Lately, I’ve been feeling wrung out. I’m exhausted in the mornings and want nothing to do with getting out of bed, except for the fact that I have 2 little ones that need my attention. I’m maybe getting 5 or 6 hours of sleep each day. The dark circles are getting darker and I’m seeing some new lines appear on my face.
When I hear the baby start to stir in his bed next to me each night, I struggle to get out of bed to feed him. I go through the motions of trying to get him back to sleep (paci in his mouth, swaddle him back up), but it never works and I end up picking him up, taking him to the rocking chair in our room, and nursing him back to sleep. But it’s in those moments while we rock in the dark that I try to remember that these days are limited. Soon enough he won’t need me to feed him every 3 hours. He won’t need mama when he’s tired and trying to fall asleep. He won’t need to be rocked and burped when he has an upset tummy.
It’s in these moments that I try to remember that I’m going to miss these days. When I’m in the thick of it, completely exhausted and drained of energy, I can’t wait to get EJ to sleep through the night. I forget that soon enough he will be sleeping through the night and I’ll sneak into his room to watch him sleep, missing those quiet moments in the dead of the night where it was just him and me.
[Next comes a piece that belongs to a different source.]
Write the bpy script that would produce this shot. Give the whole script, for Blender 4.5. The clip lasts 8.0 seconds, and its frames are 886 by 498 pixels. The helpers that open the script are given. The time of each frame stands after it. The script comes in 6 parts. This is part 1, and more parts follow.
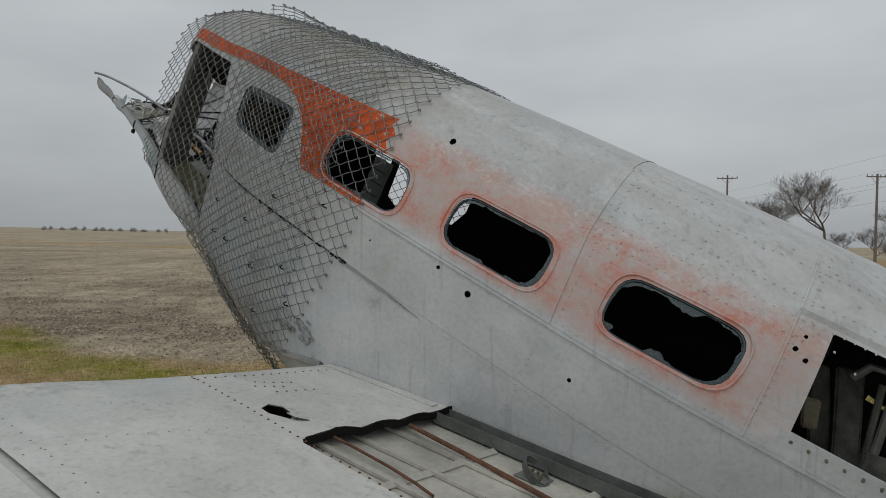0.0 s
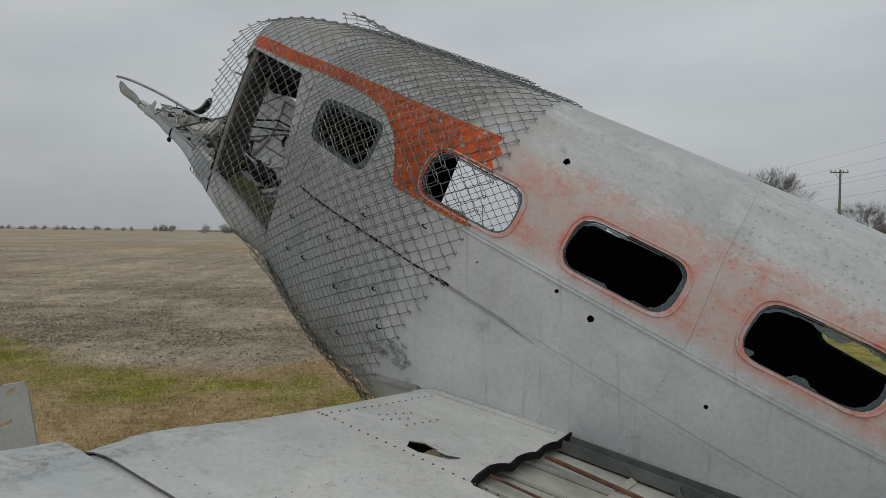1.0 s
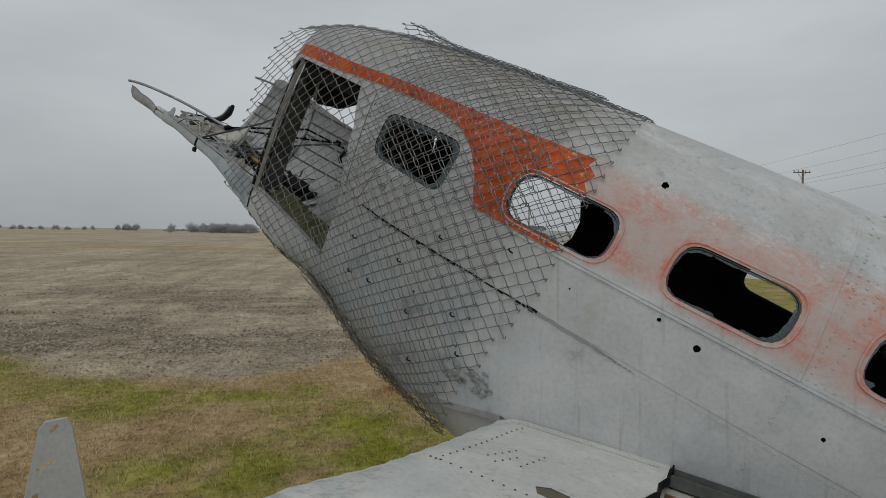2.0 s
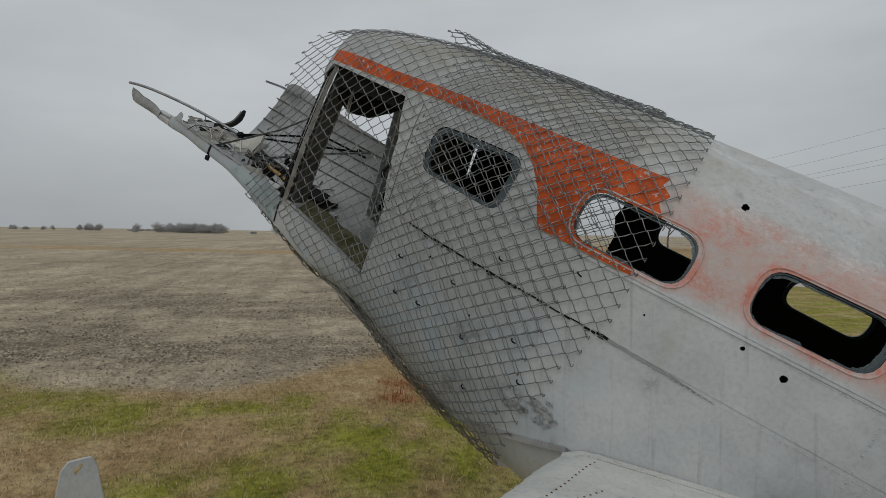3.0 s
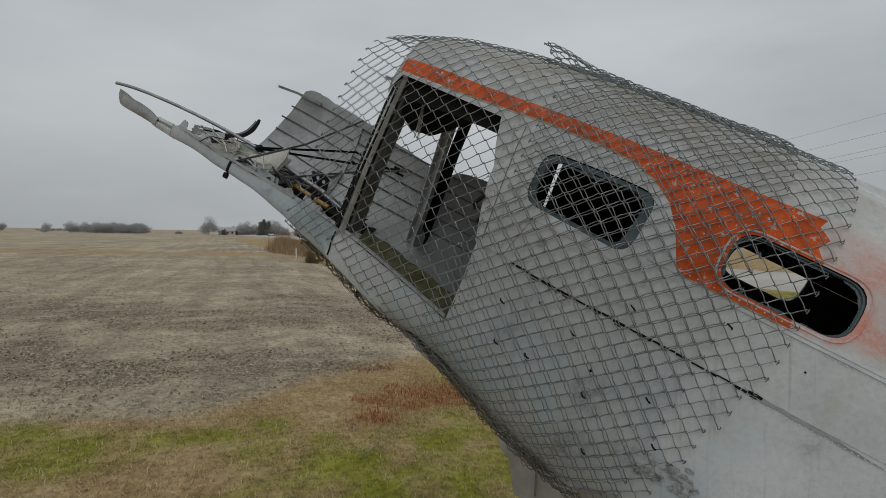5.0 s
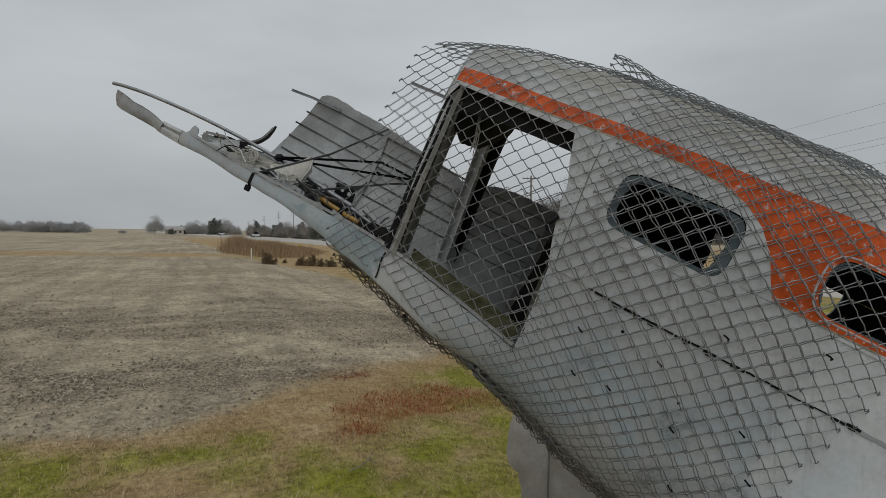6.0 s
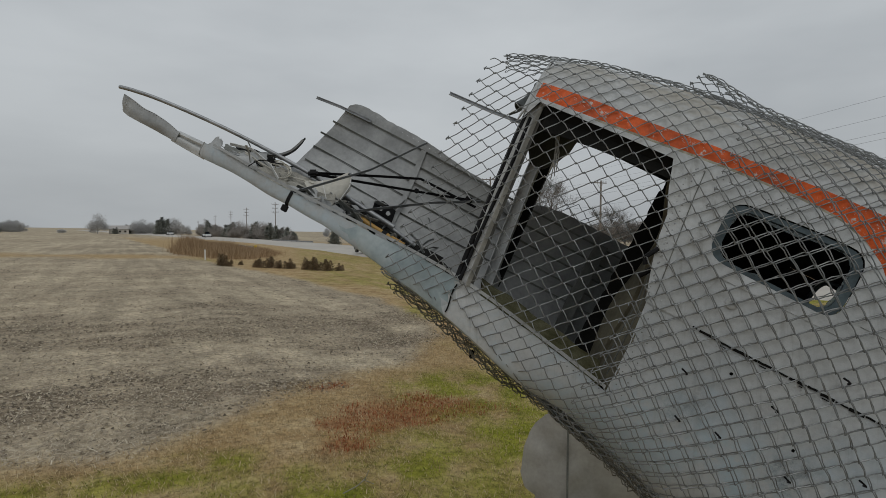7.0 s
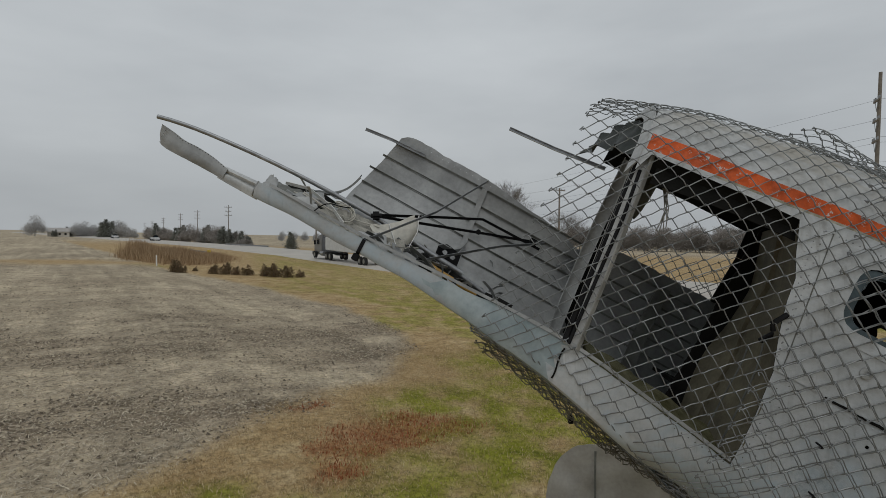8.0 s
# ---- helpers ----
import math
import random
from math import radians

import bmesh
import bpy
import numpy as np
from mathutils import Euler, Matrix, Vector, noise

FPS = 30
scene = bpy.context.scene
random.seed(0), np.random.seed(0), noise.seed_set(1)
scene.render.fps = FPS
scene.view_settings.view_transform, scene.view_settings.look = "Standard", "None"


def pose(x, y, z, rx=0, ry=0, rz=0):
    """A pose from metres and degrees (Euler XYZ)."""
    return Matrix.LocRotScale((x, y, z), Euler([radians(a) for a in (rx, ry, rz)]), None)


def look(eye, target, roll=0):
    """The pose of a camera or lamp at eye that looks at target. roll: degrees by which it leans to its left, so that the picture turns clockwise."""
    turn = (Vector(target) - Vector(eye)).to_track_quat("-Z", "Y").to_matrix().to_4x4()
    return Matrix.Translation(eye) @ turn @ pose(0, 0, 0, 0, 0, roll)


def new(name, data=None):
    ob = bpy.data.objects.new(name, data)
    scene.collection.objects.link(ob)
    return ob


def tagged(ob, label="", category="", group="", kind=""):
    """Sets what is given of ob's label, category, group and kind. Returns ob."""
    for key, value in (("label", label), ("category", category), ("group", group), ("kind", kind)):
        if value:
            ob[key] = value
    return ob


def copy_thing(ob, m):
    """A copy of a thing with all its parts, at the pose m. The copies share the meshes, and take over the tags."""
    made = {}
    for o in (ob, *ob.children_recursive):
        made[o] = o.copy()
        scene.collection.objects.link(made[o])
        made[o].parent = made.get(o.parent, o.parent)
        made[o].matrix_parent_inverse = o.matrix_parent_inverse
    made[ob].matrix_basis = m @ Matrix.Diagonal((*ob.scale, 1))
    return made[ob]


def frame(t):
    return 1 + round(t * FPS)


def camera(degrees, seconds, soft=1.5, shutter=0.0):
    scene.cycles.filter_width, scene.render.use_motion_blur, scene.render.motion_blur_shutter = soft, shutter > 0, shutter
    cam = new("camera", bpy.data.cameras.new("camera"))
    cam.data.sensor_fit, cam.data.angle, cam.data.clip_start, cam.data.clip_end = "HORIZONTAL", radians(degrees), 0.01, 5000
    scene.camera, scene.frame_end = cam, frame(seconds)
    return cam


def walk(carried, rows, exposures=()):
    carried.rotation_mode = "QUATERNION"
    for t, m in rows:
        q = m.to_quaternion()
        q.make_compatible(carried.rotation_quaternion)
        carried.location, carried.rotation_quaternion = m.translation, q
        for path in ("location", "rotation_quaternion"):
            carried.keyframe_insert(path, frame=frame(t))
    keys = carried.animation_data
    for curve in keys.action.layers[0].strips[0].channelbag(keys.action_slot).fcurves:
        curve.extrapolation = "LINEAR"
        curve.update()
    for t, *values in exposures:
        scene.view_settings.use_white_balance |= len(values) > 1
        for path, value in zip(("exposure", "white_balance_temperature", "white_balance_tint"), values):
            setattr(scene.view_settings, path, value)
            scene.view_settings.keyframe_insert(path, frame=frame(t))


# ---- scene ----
cam = camera(78.0, 8.0, 0.65)
# t, x, y, z, then the turn in degrees (Euler XYZ)
PATH = [
    (0, -0.204, 0.398, 2.366, 87.92, -0.12, -4.79),
    (0.5, -0.49, 0.455, 2.409, 87.83, 0.02, -6.24),
    (1, -0.751, 0.521, 2.472, 87.48, 0.28, -7.63),
    (1.5, -0.988, 0.602, 2.527, 87.37, 0.35, -9.18),
    (2, -1.2, 0.7, 2.581, 87.27, 0.41, -10.63),
    (3.5, -1.664, 1.023, 2.704, 87.33, 0.23, -15.05),
    (4, -1.806, 1.143, 2.742, 87.35, 0.23, -16.66),
    (5.5, -2.256, 1.585, 2.877, 87.1, 0.18, -22.47),
    (6, -2.438, 1.749, 2.922, 87.06, 0.14, -24.92),
    (6.5, -2.605, 1.936, 2.962, 87.02, 0.06, -27.27),
    (7, -2.765, 2.151, 3.034, 87.05, -0.08, -29.47),
    (7.5, -2.938, 2.371, 3.132, 87.21, -0.29, -31.08),
    (8, -3.138, 2.586, 3.227, 87.51, -0.49, -33.99),
]
walk(cam, [(t, pose(*r)) for t, *r in PATH])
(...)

Right now I’m struggling to find a balance. I’m missing time for myself, time with my hubby. I feel like my blog is dying a slow death because I have no time to devote to it like I should. I feel guilty if I take the time to run up to the computer to check my email or type something up (mom guilt is a bitch). But this is just a moment in time. These days will be long gone before I know it and I’ll be longing to get them back. So even though I’m worn out and wishing for a few hours to myself, wishing I had time to work on my business, I’m trying to slow down time as much as possible and cherish these days. I’m taking in all the baby smiles, all the coos and even all the sad lips. Because one day I’m gonna to miss this.